Frequency in PPC is how many times the average person in your target audience sees your ad during a set time period (for example, per day, per week, or over the whole campaign).
You’ll see frequency most often in display, video, and paid social campaigns (Google Display, YouTube, Meta, LinkedIn), and it matters because repetition can help recall, but too much repetition leads to ad fatigue, rising costs, and fewer leads. In Orlando and Central Florida, frequency can climb faster than you expect when you target small radiuses, tight demographics, or niche services (think Invisalign, personal injury, or termite treatment) because the same people get “recycled” into the auction.
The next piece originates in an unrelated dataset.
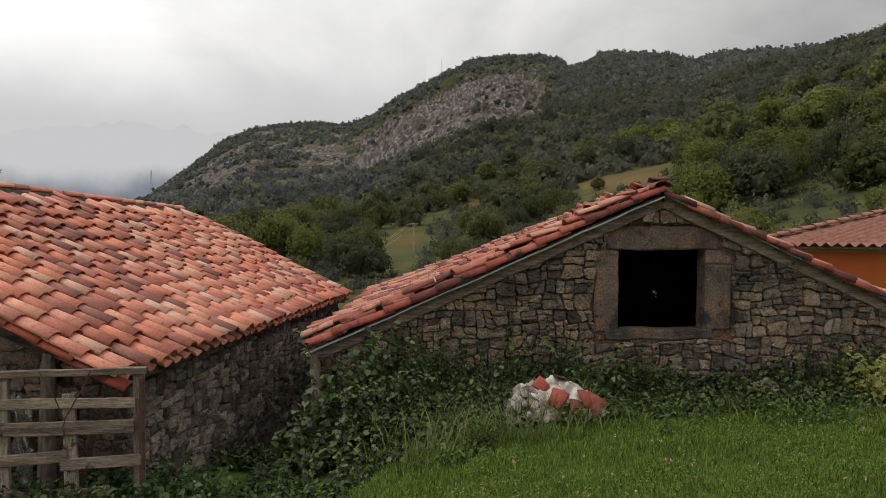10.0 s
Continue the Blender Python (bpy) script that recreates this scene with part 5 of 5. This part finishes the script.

Frequency is “too high” when performance trends start moving the wrong way while spend stays the same: click-through rate drops, cost per lead rises, conversion rate falls, and you start seeing more negative signals (hides, blocks, or low engagement). It’s not about one magic number. A remarketing campaign can tolerate higher frequency than cold prospecting, and a fast-moving offer (emergency plumbing, same-day appointments) can tolerate more repetition than a slow decision service (estate planning, elective dentistry).
| Campaign type | Common starting frequency cap range | What “too high” usually looks like | First fix to try |
|---|---|---|---|
| Prospecting (cold audiences) | 1 to 2 per day per person, or 3 to 7 per week | CTR declines week over week, CPM/CPC climbs, lead quality drops | Broaden targeting, add placements, refresh creative |
| Remarketing (site visitors, engaged users) | 2 to 4 per day per person, or 7 to 14 per week | Frequency climbs while conversions flatten, cost per result rises fast | Shorten membership windows, split by recency (1 to 7 days vs 8 to 30) |
| High-intent local (tight geo, “near me” style audiences) | Start lower: 1 per day, then increase only if results hold | Small reach with heavy repetition, same households seeing ads nonstop | Expand radius to nearby neighborhoods, add lookalikes or similar segments |
| Video awareness | 1 to 2 per day per person | View rate drops, skip rate climbs, brand lift stalls | Rotate new hooks in the first 3 seconds |
Here’s the practical way we handle it: we set a sensible frequency cap, then watch the relationship between frequency and cost per lead. If frequency rises but leads do not, we treat it like a signal that the audience is saturated or the creative is worn out. If you want help setting caps and building a rotation plan that fits your budget, our PPC management service is built around keeping spend efficient while you scale.
Two quick tips most local businesses miss: first, check frequency by placement and by audience segment, not only at the campaign level. Second, match frequency expectations to intent, which is why we map ads and landing pages to search intent even when the traffic is coming from paid social or display.
If you’re not sure what to monitor as frequency changes, use a simple scorecard: reach, frequency, CTR, conversion rate, and cost per lead. That same scoreboard mindset is outlined in our metrics to track FAQ, and it applies just as well to PPC.